## GIVEN PROBLEM
Which lines contain the word "radians"? Return each of them as written.

START

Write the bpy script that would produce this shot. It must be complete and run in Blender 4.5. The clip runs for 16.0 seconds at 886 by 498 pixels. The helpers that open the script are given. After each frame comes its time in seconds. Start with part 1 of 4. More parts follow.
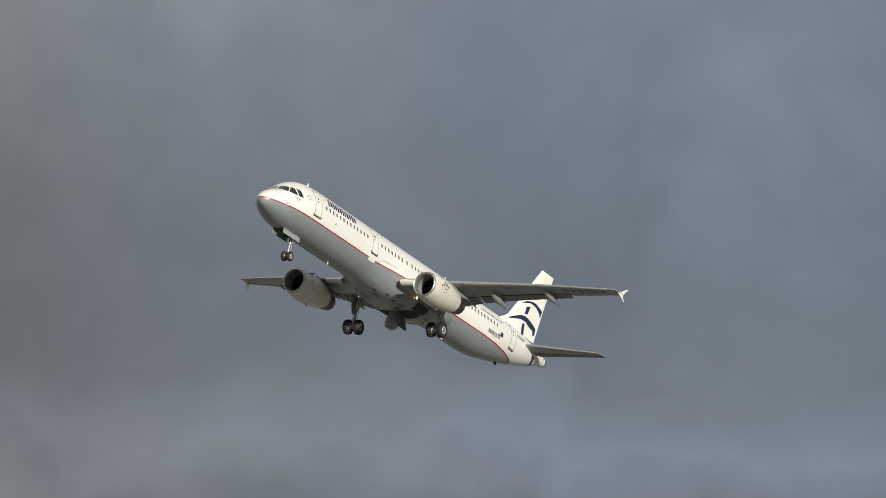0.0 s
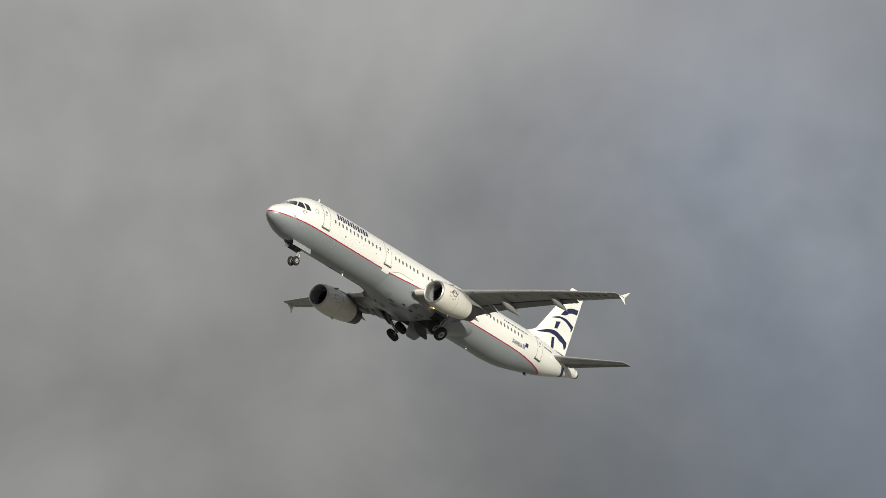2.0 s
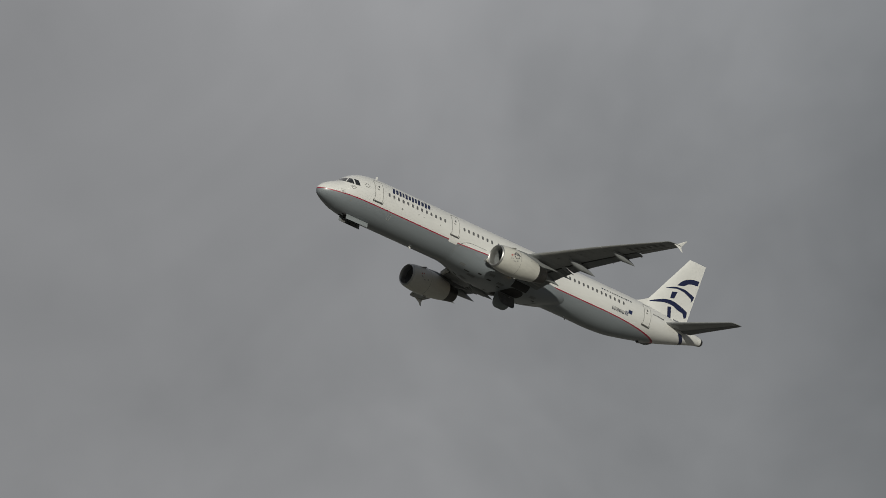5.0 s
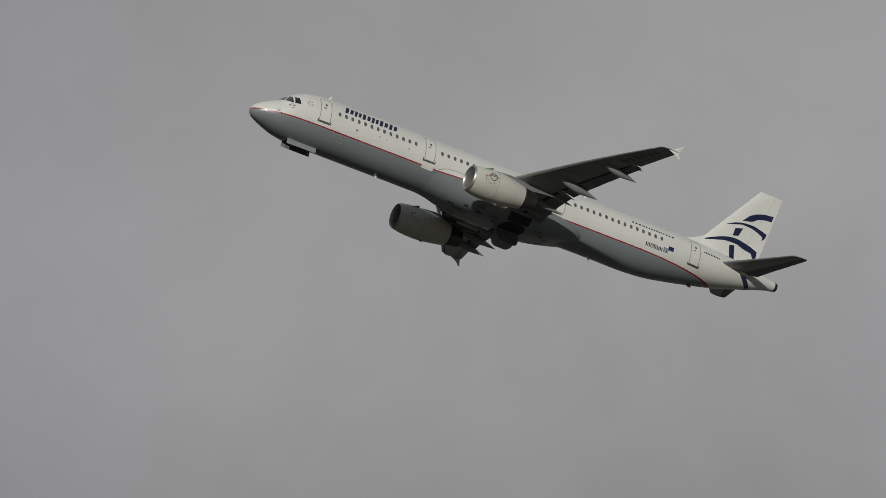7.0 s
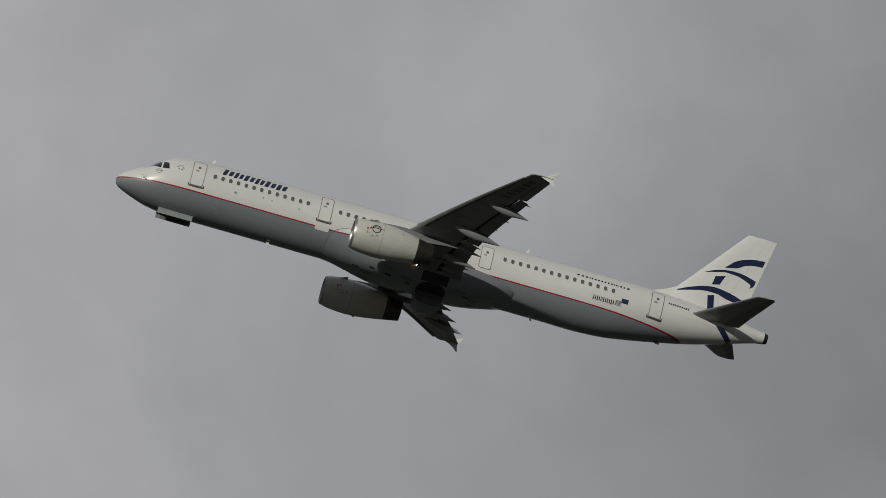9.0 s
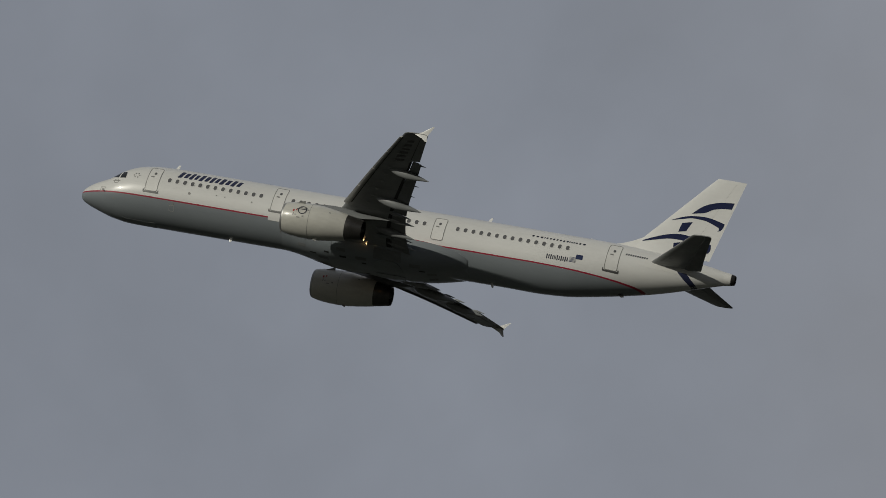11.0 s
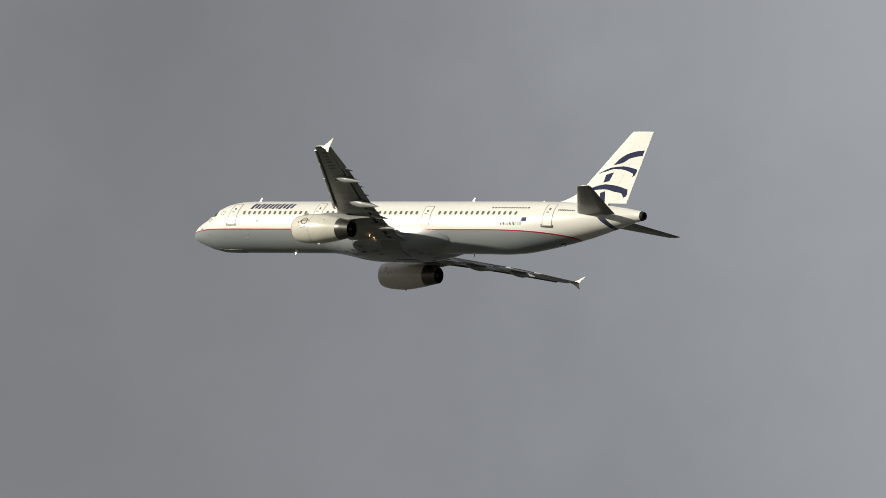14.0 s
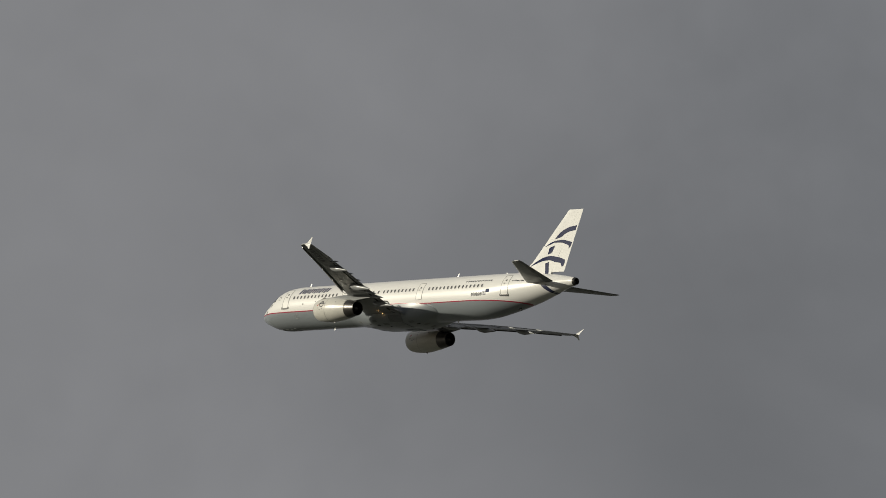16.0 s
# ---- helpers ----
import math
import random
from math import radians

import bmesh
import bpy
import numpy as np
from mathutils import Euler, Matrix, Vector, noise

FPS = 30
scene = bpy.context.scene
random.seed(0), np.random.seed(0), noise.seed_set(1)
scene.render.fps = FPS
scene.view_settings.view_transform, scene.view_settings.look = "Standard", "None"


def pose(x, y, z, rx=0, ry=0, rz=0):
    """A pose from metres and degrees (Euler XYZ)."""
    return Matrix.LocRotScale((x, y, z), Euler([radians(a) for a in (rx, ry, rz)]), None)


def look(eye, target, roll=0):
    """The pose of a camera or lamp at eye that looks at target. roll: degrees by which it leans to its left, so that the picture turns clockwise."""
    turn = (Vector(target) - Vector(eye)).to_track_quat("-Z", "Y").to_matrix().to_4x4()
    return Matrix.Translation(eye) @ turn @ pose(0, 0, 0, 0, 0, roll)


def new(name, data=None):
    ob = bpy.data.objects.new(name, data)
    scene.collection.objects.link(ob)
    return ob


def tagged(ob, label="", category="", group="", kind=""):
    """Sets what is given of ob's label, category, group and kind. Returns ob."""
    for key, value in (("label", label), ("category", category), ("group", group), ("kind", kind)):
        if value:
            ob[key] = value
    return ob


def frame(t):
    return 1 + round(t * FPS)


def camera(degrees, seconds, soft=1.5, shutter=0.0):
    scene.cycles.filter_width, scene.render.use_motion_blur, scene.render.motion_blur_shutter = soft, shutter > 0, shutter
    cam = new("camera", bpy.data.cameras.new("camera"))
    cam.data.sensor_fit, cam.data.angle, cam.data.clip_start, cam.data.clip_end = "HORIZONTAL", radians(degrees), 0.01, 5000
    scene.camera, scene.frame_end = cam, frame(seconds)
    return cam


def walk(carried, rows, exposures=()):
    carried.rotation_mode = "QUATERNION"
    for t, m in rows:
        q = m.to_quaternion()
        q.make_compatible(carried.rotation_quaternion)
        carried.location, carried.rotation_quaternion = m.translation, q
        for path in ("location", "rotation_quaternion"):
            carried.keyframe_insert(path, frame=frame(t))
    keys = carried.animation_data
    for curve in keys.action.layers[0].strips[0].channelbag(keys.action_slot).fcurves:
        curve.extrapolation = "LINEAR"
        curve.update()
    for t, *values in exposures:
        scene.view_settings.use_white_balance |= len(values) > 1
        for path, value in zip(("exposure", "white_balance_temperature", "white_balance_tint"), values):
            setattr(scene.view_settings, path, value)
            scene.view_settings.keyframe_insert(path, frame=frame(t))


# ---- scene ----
cam = camera(7.5, 16.0, soft=0.86)
EYE = (0.0, 0.0, 1.7)
# seconds, yaw to the left of +y, pitch up, roll (degrees): a spotter who pans by hand
PAN = [
    (0, -59.721, 4.065, 1.76),
    (0.5, -58.256, 4.518, 2.21),
    (1, -57.312, 4.913, 2.01),
    (1.5, -55.946, 5.571, 1.65),
    (2, -54.297, 6.363, 1.31),
    (2.5, -52.397, 6.826, 1.16),
    (3, -50.420, 7.305, 1.02),
    (3.5, -48.516, 7.953, 0.65),
    (3.7, -47.859, 8.202, 0.44),
    (5.8, -35.996, 11.630, -0.50),
    (6, -34.839, 11.975, -0.40),
    (6.5, -31.820, 12.856, -0.33),
    (7, -27.657, 13.861, -0.56),
    (7.5, -23.720, 15.075, -0.32),
    (8, -19.533, 16.334, -0.37),
    (8.5, -15.284, 17.482, -0.26),
    (9, -10.662, 18.800, -0.33),
    (9.5, -5.653, 19.887, -0.29),
    (10, -0.359, 20.686, -0.29),
    (10.2, 1.428, 20.885, -0.18),
    (12.3, 22.524, 22.359, 0.81),
    (12.5, 24.138, 22.316, 0.82),
    (13, 28.126, 22.418, 0.67),
    (13.5, 32.455, 22.245, 0.57),
    (14, 36.405, 21.581, 0.01),
    (14.5, 39.502, 21.831, -0.49),
    (15, 43.138, 21.519, -0.65),
    (15.5, 46.139, 21.151, -0.46),
    (16, 48.704, 20.832, -0.03),
]


def aim(yaw, pitch, roll):
    a, b = radians(yaw), radians(pitch)
    far = Vector((-math.sin(a) * math.cos(b), math.cos(a) * math.cos(b), math.sin(b))) * 100
    return look(EYE, Vector(EYE) + far, roll)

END

## OUTPUT FOR THIS TASK
from math import radians
    return Matrix.LocRotScale((x, y, z), Euler([radians(a) for a in (rx, ry, rz)]), None)
    cam.data.sensor_fit, cam.data.angle, cam.data.clip_start, cam.data.clip_end = "HORIZONTAL", radians(degrees), 0.01, 5000
    a, b = radians(yaw), radians(pitch)